「ミドリムシで世界を救うって?」と、まずみなさんは思われることでしょう。
この本の著者出雲氏は、東京大学に入学した1998年にバングラデシュで、貧困の実態を目の当たりにして衝撃をうけ、高校時代からの夢であった食糧・栄養問題を解決できる「何か」を探して、このミドリムシにたどり着きます。
本書によるとこのミドリムシとは、「植物と動物の両方の性質を持つ生物で、両方の栄養素を作ることができる。その数はなんと59種類にも及ぶ。ミドリムシを大量生産し食糧資源化できれば、将来、日本に食糧危機があったとしても輸入食料に頼らずに必須栄養素を賄うことができる。」と説明しています。そこでミドリムシをビジネス化しようとしますが、大量培養ができず何度も試行し研究を続けながらも、様々な困難にぶつかっていきます。そしてついにミドリムシを栄養素だけにとどまらず、CO2を効率よく吸収することから地球温暖化の防止や、バイオ燃料を作りだせることからジェット機のエンジンに活用しようとし、エネルギー問題へも進化していくのです。
この著書の注目すべき点は、出雲氏の経歴と発想力と行動力です。
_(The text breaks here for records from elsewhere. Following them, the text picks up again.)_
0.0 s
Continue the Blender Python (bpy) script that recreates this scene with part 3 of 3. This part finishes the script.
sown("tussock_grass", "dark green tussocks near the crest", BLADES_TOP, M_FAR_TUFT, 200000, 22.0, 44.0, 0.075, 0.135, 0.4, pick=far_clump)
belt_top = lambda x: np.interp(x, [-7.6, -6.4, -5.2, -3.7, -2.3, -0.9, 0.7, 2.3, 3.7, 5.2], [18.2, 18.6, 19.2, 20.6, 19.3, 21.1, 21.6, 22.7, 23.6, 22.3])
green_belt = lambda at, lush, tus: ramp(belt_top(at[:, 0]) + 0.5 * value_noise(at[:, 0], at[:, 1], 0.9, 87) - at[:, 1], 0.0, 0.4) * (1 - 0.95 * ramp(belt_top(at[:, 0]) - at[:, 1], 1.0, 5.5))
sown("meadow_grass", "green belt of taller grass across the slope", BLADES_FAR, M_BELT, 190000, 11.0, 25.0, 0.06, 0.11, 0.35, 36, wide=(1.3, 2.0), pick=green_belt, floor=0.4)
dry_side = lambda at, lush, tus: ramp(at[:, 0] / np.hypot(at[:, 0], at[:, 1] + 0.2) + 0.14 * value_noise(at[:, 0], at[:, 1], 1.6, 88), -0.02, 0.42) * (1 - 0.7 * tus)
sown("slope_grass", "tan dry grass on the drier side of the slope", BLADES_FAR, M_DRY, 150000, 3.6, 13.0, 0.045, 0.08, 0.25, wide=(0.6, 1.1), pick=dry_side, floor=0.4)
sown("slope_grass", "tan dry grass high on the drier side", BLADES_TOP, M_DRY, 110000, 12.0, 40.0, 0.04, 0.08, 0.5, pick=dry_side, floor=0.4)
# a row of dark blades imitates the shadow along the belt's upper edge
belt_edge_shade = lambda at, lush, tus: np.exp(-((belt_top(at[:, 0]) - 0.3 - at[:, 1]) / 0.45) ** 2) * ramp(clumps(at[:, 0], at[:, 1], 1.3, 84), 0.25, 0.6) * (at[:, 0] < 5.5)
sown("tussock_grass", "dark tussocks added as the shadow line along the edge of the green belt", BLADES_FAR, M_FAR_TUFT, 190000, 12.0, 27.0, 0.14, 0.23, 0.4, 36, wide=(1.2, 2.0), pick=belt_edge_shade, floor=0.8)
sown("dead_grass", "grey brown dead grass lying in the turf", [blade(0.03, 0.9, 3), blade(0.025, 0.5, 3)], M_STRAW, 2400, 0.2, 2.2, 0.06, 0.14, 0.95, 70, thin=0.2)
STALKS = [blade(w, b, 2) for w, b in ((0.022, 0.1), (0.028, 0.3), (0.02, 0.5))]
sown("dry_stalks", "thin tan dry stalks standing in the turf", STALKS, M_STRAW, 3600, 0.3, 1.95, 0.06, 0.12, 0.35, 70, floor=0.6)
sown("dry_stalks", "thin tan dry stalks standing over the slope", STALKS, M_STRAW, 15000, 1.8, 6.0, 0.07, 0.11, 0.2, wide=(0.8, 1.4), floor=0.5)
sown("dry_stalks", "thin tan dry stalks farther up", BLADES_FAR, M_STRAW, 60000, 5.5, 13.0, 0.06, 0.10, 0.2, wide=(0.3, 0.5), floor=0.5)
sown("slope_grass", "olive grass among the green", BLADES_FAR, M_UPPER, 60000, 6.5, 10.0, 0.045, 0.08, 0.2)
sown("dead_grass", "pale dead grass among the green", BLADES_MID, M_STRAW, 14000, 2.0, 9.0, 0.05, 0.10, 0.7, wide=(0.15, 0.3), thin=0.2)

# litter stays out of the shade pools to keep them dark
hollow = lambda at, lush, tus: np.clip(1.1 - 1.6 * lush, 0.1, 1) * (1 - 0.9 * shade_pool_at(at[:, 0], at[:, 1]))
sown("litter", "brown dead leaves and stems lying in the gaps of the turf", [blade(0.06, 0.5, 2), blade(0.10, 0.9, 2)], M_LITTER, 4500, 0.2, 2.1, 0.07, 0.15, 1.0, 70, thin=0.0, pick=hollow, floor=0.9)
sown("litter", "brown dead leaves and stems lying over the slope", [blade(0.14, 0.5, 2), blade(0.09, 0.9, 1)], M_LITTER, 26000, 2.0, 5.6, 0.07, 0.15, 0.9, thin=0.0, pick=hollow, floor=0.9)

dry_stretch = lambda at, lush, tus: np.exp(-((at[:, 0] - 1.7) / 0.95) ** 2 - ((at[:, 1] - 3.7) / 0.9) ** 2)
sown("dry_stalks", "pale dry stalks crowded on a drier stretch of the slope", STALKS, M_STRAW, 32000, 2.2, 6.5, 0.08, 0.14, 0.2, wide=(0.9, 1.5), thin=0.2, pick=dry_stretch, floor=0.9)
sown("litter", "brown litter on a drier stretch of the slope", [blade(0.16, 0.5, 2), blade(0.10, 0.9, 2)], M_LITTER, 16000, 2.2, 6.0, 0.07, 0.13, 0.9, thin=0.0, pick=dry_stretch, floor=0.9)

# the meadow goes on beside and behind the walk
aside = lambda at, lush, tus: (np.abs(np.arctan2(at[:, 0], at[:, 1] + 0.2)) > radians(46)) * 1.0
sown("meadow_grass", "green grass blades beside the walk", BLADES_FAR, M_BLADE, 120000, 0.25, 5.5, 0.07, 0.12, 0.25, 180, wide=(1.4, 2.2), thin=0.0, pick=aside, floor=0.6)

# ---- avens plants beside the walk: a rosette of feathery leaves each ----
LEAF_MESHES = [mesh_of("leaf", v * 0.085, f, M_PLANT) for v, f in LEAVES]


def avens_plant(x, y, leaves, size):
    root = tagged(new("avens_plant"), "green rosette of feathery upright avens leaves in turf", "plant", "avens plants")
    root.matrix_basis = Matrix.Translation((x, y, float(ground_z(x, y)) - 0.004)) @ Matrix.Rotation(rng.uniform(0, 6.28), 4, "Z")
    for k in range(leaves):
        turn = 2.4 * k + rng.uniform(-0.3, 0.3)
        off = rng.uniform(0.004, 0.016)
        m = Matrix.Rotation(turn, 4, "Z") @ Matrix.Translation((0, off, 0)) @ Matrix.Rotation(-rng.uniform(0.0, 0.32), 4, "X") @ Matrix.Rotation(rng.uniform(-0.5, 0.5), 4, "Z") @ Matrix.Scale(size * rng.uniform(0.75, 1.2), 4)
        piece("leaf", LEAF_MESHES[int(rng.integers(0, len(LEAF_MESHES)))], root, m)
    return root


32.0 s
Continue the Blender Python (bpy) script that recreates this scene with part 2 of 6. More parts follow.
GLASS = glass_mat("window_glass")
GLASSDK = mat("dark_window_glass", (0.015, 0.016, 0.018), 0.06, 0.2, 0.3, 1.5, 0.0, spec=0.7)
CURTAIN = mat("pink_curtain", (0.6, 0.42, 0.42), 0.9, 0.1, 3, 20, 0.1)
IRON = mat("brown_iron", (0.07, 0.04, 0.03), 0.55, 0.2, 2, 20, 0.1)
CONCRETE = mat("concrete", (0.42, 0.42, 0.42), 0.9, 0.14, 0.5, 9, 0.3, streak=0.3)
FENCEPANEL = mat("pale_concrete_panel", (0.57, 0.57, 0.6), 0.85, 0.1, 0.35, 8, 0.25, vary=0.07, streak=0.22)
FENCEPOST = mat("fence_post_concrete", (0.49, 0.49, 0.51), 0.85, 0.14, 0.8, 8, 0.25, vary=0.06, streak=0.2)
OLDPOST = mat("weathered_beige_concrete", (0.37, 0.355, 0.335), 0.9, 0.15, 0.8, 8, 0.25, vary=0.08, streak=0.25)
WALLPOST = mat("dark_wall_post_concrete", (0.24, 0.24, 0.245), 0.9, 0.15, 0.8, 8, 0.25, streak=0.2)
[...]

出雲氏が東大にはいって、カッコイイ先輩のマネをしようと考え、大学で面白そうな人や目立った人のマネをして修行しようと考えます。そこで出会ったのが、学生ビジネスコンテストであり、その中でもスタンフォード大学との関わりからアメリカ西海岸の学生の多くが目指す「起業」精神の影響を受けています。
そしてまた高城幸司氏(現セレブレイン代表取締役)から、なぜ日本は起業する若い人が少なく、どうしたら日本で起業家を増やせるかと相談を受けます。それに対する出雲氏のアイデアは、シリコンバレーのベンチャー企業で「シャドウイング」(影のようにマネする)という若手育成のメニューをヒントに提案し、「起業家を目指す100人とベンチャー企業100人を引き合わせてカバン持ちをさせる」というアイデアです。
そういった発想のひとつひとつを実行し積み重ねて、このミドリムシの世界を救うビジネスは成功し、12月20日、株式会社ユーグレナ(和名ミドリムシ)が上場を果たしました。また、出雲氏はダボス会議「ヤング・グローバル・リーダーズ」に選出されます。
この本は起業家だけでなく、企業で働く方々にもぜひおすすめしたい一冊です。
最後に、出雲氏の「自分がこの分野、この領域で勝負すると決めたら、その中で必ず一番を目指すこと」という力強いメッセージを紹介いたします。